Yes, that's great. Regarding the upcoming asset opportunities, including the $870,000 GEO profile expected by 2029, do you think there could be some potential upside with new streams like Spring Valley, considering the current strong environment?

Yes. A number of our current operations and new projects have announced quicker timelines for start-ups and expansions. Blackwater is advancing with its expansions, Platreef has sped up its production ramp-up over the next five years, and Salobo is refining its throughput and recovery efforts. Even without any new acquisitions, our existing portfolio has made the forecast appear very conservative and brings us closer to reaching that 1 million ounce target sooner rather than later. Thank you, George, and thank you, everyone, for joining us today. Our record-breaking results over the first nine months of this year highlight Wheaton's status as a top low-risk option for investors looking to gain exposure to gold and silver.
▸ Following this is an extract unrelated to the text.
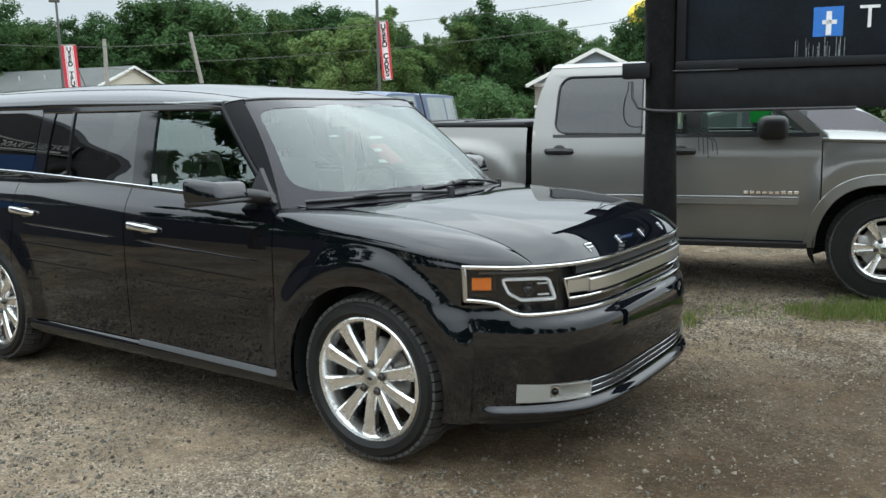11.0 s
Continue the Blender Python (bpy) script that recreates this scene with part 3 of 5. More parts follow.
for s in (-1, 1):
    # headlight: dark housing, amber marker, framed projector, clear lens
    housing = sheet("headlight", [[tuple(fascia(s * y, float(low_edge(y)) + 0.006 + (0.878 - float(low_edge(y)) - 0.006) * v, -0.03)[0]) for v in np.linspace(0, 1, 8)] for y in np.linspace(0.652, 0.9, 26)],
                    SMOKE, suv, "smoked headlight with an amber marker", out=(1, s, 0), solid=0.006)
    bm = bmesh.new()
    pts = [fascia(s * 0.903, z, -0.008) for z in np.linspace(0.758, 0.893, 8)]
    bar(bm, [p for p, _ in pts], 0.018, 0.02, [q for _, q in pts])
    part("surround", bm, TRIM, housing, "polished metal")
    bm = bmesh.new()
    pts = [fascia(s * y, 0.823, -0.026) for y in np.linspace(0.85, 0.89, 6)]
    bar(bm, [p for p, _ in pts], 0.05, 0.016, [q for _, q in pts])
    part("marker", bm, AMBER, housing, "amber marker")
    bm = bmesh.new()
    pts = [fascia(s * y, z, -0.026) for y, z in ((0.843, 0.862), (0.843, 0.79), (0.85, 0.784), (0.885, 0.786))]
    bar(bm, [p for p, _ in pts], 0.006, 0.018, [q for _, q in pts])
    part("marker_frame", bm, GLOSS_TRIM, housing)
    bm = bmesh.new()
    loop = [(0.674, 0.764), (0.693, 0.832), (0.70, 0.838), (0.815, 0.841), (0.823, 0.837), (0.822, 0.826), (0.812, 0.789), (0.806, 0.781), (0.782, 0.759), (0.772, 0.757), (0.682, 0.755), (0.675, 0.757), (0.674, 0.764)]
    pts = [fascia(s * y, z, -0.022) for y, z in loop]
    bar(bm, [p for p, _ in pts], 0.012, 0.02, [q for _, q in pts])
    part("projector_frame", bm, BRIGHT, housing, "bright frame")
    bm = bmesh.new()
    pc, nr = fascia(s * 0.757, 0.797, -0.012)
    bmesh.ops.create_uvsphere(bm, u_segments=18, v_segments=10, radius=0.03, matrix=Matrix.Translation(pc - nr * 0.02))
    part("projector", bm, GLOSS_TRIM, housing)
    for zz in (0.774, 0.818):
        bm = bmesh.new()
        pts = [fascia(s * y, zz, -0.026) for y in np.linspace(0.69, 0.728, 4)]
        bar(bm, [p for p, _ in pts], 0.005, 0.01, [q for _, q in pts])
        part("reflector", bm, BRIGHT, housing, "bright reflector")
    bm = bmesh.new()
    pts = [fascia(s * y, 0.866, -0.028) for y in np.linspace(0.67, 0.875, 12)]
    bar(bm, [p for p, _ in pts], 0.008, 0.01, [q for _, q in pts])
    part("light_blade", bm, STRIP, housing)
    ln = sheet("lens", [[tuple(fascia(s * y, float(low_edge(y)) + 0.004 + (0.88 - float(low_edge(y)) - 0.004) * v, 0.002)[0]) for v in np.linspace(0, 1, 8)] for y in np.linspace(0.648, 0.9, 26)],
               LENS, housing, "clear lens", out=(1, s, 0), solid=0, sharp=0)
    ln.visible_shadow = False
    # fog lamp bezel
    def fog_off(y, v):
        a = min(max((0.722 - y) / 0.006, 0), 1) * min(max((y - 0.556) / 0.07, 0), 1)
        b = min(max((v - 0.10) / 0.10, 0), 1) * min(max((0.94 - v) / 0.08, 0), 1)
        return 0.005 - 0.034 * a * b
    fog = sheet("fog_bezel", [[tuple(fascia(s * y, 0.338 + 0.04 * (y - 0.54) + (0.062 + 0.014 * (y - 0.54) / 0.28) * v, fog_off(y, v))[0]) for v in (0, 0.1, 0.15, 0.2, 0.4, 0.6, 0.8, 0.86, 0.9, 0.94, 1)]
                              for y in list(np.linspace(0.552, 0.71, 22)) + [0.716, 0.7225, 0.735, 0.76, 0.78, 0.80, 0.815]],
                BEZEL, bump, "silver fog lamp bezel", out=(1, s, 0), solid=0.012, sharp=35)
    bm = bmesh.new()
    pc, nr = fascia(s * 0.70, 0.378, 0.0)
    cyl(bm, pc - nr * 0.035, pc - nr * 0.014, 0.024, 0.022, 20)
    part("fog_lamp", bm, CHROME, bump, "round fog lamp")
    bm = bmesh.new()
    bmesh.ops.create_uvsphere(bm, u_segments=16, v_segments=8, radius=0.017, matrix=Matrix.Translation(pc - nr * 0.018))
    part("fog_lens", bm, SMOKE, bump)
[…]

Recent deals in safe jurisdictions emphasize the quality of opportunities we are pursuing. Our corporate development team continues to observe strong interest in streaming as a capital source, and we are enthusiastic about the pipeline of opportunities ahead. With our high-quality operating portfolio, 100% streaming revenue, leading growth profile, and strong commitment to sustainability, we provide shareholders with an effective means to invest in precious metals. We appreciate all our stakeholders for their continued support as we embark on this exciting phase of sustained organic growth. We look forward to speaking with you all again soon. Thank you.

Operator

Thank you. Ladies and gentlemen, this concludes the conference call for today. Thank you for participating. Please disconnect your lines.